WORK TO DO: In the entries that follow, the first line to write out is the one containing "carried.keyframe_insert(path, frame=frame(t))", and the last is the one containing "scene.view_settings.keyframe_insert(path, frame=frame(t))". Reproduce that stretch exactly, with nothing before or after it.

EXTRACTED MATERIAL:
* * *

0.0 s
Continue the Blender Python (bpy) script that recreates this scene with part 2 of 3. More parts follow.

* * *

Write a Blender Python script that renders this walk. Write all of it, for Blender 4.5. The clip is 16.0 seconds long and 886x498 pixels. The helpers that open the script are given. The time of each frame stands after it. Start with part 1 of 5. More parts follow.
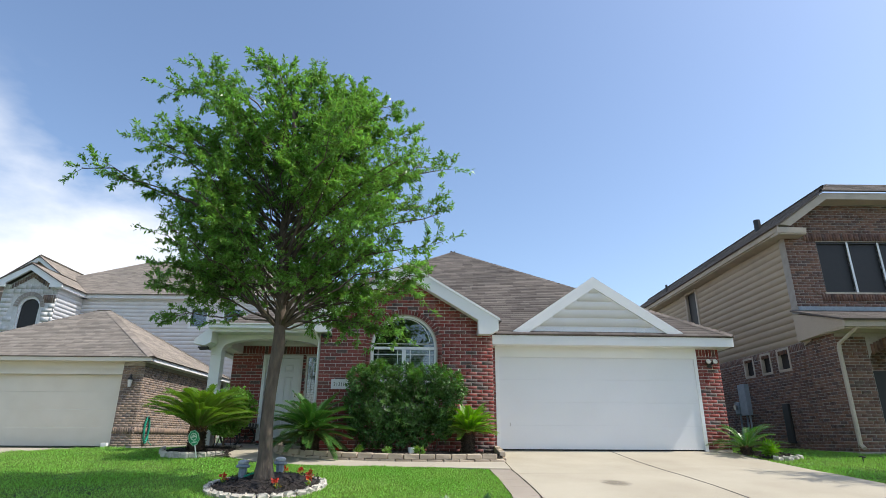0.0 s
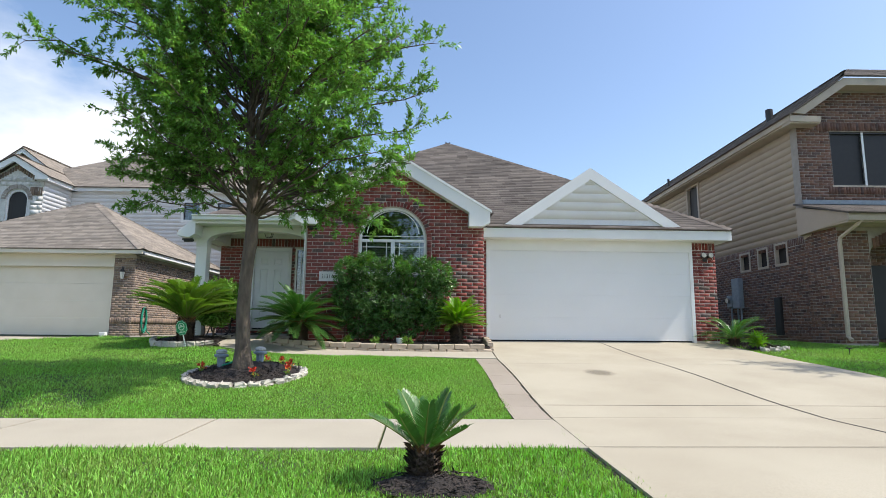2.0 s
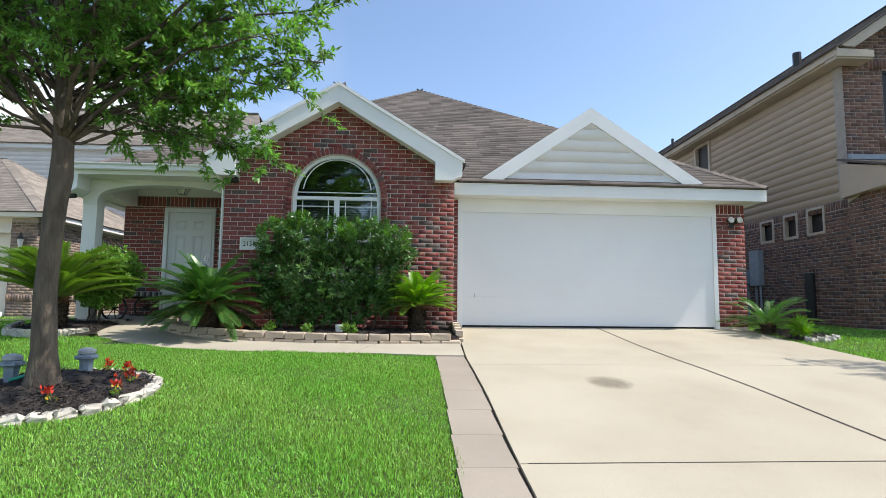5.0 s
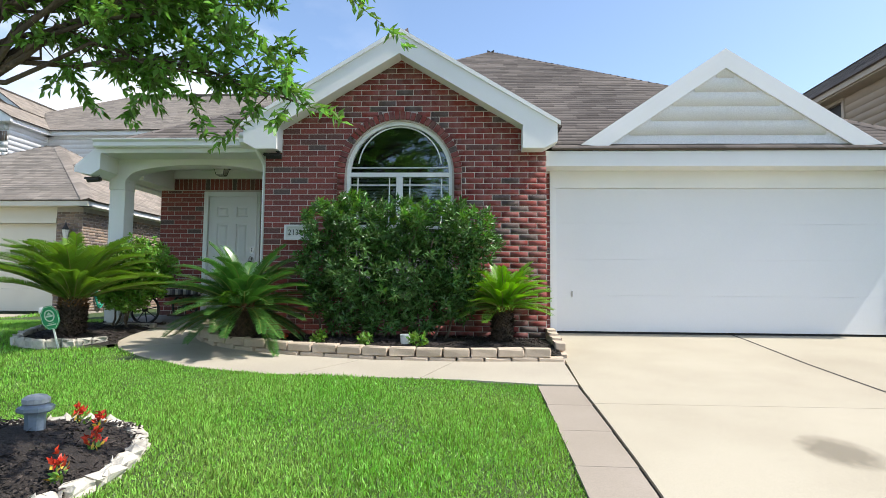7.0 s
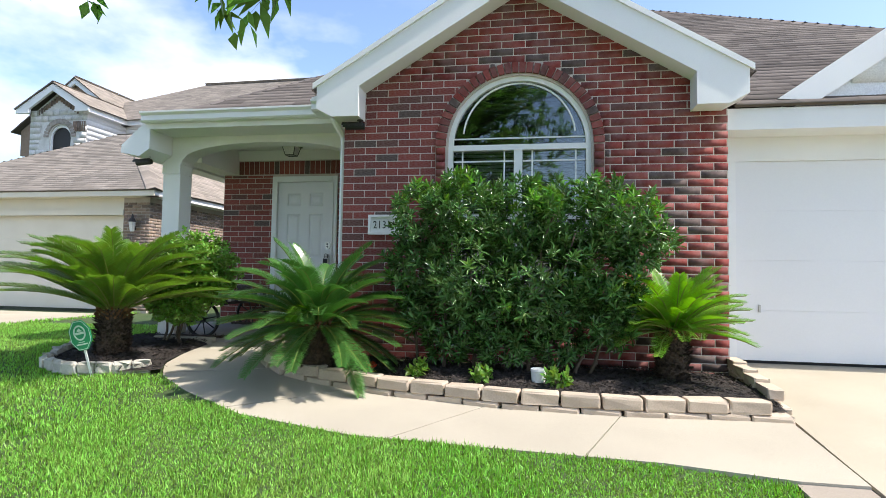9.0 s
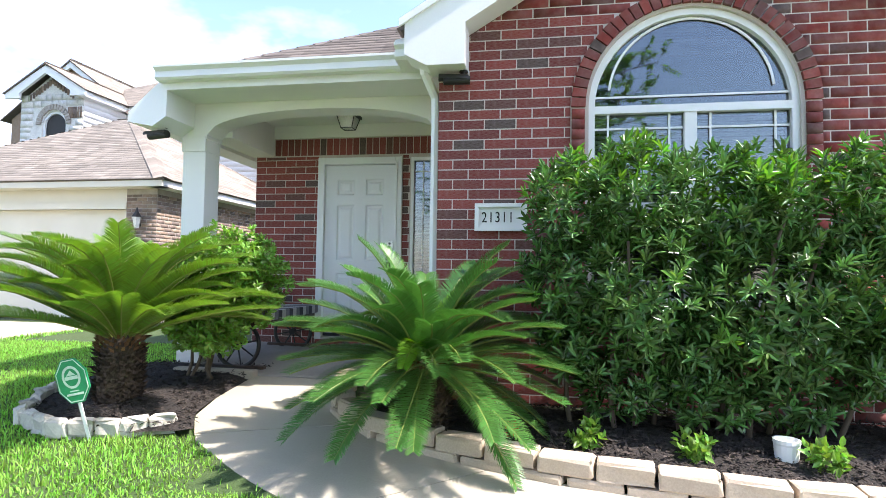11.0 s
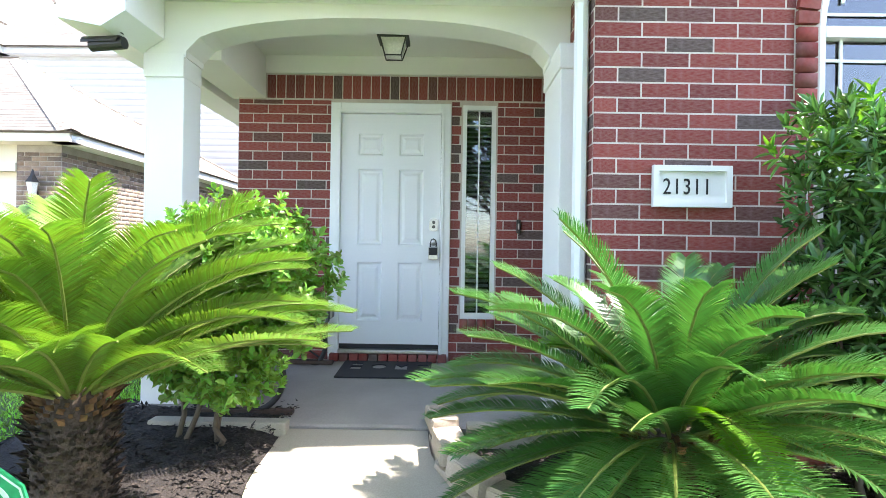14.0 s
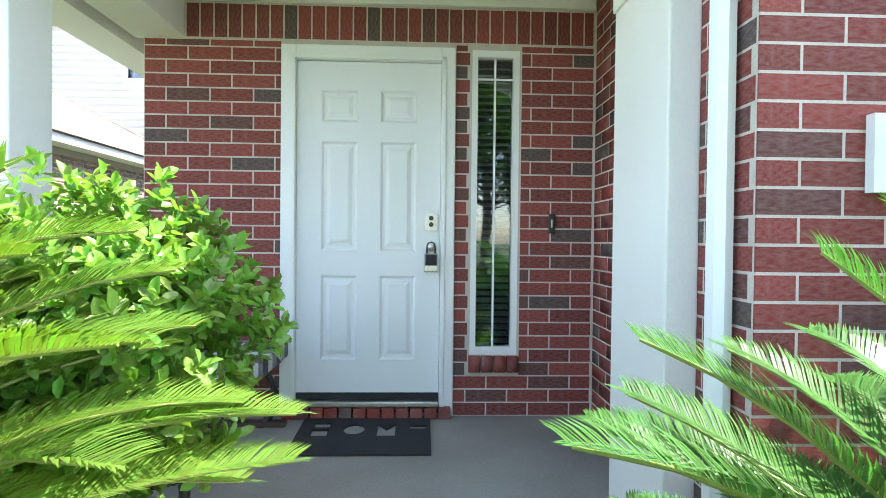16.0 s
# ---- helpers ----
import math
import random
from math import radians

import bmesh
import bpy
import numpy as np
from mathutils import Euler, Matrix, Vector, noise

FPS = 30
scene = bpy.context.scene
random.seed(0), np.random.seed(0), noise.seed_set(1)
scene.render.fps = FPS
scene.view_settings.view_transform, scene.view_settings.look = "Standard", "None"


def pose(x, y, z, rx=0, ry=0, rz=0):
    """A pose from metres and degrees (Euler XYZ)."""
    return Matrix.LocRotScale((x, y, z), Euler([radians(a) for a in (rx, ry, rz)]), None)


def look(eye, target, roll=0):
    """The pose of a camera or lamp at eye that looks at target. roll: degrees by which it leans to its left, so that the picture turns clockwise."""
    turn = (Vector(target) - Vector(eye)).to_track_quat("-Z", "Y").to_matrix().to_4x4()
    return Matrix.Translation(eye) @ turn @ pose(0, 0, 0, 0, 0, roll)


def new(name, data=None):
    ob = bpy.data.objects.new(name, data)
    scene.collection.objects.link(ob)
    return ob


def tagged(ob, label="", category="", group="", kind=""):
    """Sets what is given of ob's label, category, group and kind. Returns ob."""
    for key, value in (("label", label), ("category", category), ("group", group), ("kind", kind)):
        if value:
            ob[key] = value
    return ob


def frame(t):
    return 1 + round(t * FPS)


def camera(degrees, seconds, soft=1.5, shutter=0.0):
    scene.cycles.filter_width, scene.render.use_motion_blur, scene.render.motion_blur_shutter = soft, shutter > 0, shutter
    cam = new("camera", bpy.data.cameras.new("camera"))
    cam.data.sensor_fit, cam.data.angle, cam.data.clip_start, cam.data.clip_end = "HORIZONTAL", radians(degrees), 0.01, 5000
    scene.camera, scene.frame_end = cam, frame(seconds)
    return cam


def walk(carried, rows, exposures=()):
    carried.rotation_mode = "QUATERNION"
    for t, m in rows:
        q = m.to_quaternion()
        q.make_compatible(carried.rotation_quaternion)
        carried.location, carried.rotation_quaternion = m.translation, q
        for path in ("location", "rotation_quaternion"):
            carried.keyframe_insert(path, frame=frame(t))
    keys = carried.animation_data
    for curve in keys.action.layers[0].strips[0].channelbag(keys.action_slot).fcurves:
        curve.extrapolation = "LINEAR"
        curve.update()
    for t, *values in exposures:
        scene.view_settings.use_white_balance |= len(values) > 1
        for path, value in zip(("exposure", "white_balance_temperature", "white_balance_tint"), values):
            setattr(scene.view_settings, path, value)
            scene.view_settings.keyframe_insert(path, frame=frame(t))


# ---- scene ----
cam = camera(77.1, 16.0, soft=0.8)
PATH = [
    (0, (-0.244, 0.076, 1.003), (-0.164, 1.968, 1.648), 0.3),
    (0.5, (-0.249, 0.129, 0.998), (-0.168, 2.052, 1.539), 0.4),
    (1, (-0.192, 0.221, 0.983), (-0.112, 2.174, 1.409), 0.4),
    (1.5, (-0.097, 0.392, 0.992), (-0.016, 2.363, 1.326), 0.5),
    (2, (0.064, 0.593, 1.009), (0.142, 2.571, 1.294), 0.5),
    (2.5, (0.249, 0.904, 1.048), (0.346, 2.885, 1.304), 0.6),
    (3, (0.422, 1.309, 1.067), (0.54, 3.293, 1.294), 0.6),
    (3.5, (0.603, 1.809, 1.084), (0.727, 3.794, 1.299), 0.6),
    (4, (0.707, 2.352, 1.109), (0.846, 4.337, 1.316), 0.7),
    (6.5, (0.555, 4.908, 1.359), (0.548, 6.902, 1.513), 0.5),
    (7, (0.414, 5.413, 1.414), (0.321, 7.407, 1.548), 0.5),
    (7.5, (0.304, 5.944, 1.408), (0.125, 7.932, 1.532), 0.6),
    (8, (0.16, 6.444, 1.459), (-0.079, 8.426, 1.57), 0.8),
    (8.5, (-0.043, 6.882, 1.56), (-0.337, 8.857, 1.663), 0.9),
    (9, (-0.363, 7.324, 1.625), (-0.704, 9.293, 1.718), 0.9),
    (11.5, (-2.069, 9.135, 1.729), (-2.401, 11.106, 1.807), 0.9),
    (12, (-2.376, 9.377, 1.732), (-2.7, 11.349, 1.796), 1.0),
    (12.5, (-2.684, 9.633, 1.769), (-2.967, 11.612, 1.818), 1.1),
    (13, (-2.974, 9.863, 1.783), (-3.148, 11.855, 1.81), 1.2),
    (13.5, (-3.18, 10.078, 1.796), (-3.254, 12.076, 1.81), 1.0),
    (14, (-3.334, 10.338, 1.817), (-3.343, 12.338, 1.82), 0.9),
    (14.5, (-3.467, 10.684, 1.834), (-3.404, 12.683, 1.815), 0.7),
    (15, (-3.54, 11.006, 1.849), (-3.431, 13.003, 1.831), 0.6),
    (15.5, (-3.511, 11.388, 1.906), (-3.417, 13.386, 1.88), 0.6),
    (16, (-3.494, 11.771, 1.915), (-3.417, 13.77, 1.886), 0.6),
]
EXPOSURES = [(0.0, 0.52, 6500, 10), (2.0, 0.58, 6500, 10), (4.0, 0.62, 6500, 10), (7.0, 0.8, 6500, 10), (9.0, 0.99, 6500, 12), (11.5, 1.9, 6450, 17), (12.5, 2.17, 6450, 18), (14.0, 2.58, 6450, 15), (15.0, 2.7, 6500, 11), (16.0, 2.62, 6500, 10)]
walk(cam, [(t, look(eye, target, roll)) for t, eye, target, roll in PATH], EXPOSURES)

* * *

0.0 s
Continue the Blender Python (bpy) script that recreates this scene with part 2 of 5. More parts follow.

* * *

CORRECT RESPONSE:
            carried.keyframe_insert(path, frame=frame(t))
    keys = carried.animation_data
    for curve in keys.action.layers[0].strips[0].channelbag(keys.action_slot).fcurves:
        curve.extrapolation = "LINEAR"
        curve.update()
    for t, *values in exposures:
        scene.view_settings.use_white_balance |= len(values) > 1
        for path, value in zip(("exposure", "white_balance_temperature", "white_balance_tint"), values):
            setattr(scene.view_settings, path, value)
            scene.view_settings.keyframe_insert(path, frame=frame(t))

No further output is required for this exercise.